Mike has been the lead on a number of project reviews for DFO including offshore oil and gas and marine renewable energy development with a focus on In-Stream Tidal projects since 2013 along with playing a key role on numerous other departmental programs such as environmental emergency response and project-specific compliance monitoring.
Colin Sproul, Vice-President Bay of Fundy Inshore Fishermen’s Association
Colin Sproul is Vice-President at the Bay of Fundy Inshore Fishermen’s Association.
He is a board director at the Clean Ocean Action Committee, Southwest Lobster Science Society and Wood’s Hole Oceanographic Institution Ropeless Consortium.
He is also a member of the Nova Scotia New Democratic Party’s Environment Committee.
Colin has spoken previously on tidal energy at Dalhousie University, The Canadian Centre for Ethics in Public Affairs and the Legislature’s Standing Committee on Natural Resources.
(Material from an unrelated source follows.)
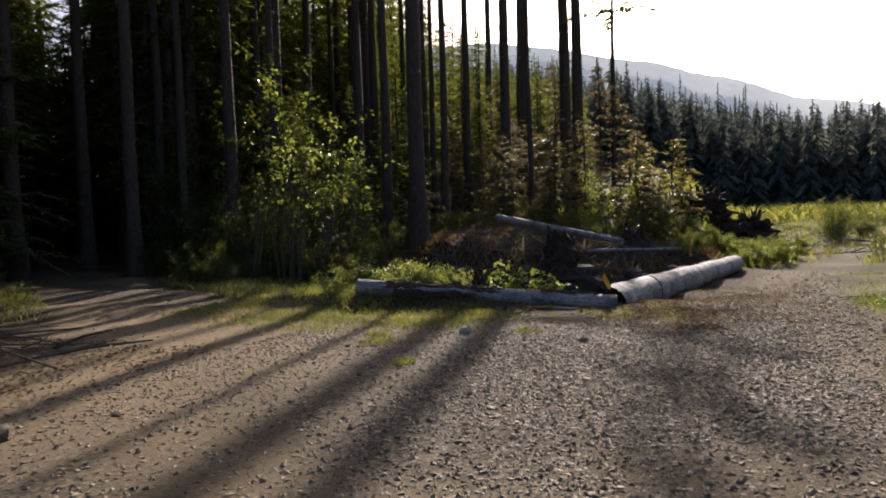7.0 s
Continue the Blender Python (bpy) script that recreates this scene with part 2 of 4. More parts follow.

Colin helped lead his fishermen’s association through its protracted battle with Emera, Fundy Ocean Research Centre for Energy and Nova Scotia’s Department of Environment over tidal development in the Minas Passage.
His family has fished from Delap’s Cove in Annapolis County for 5 generations and he’s passionate about the people in his community carrying on their way of life.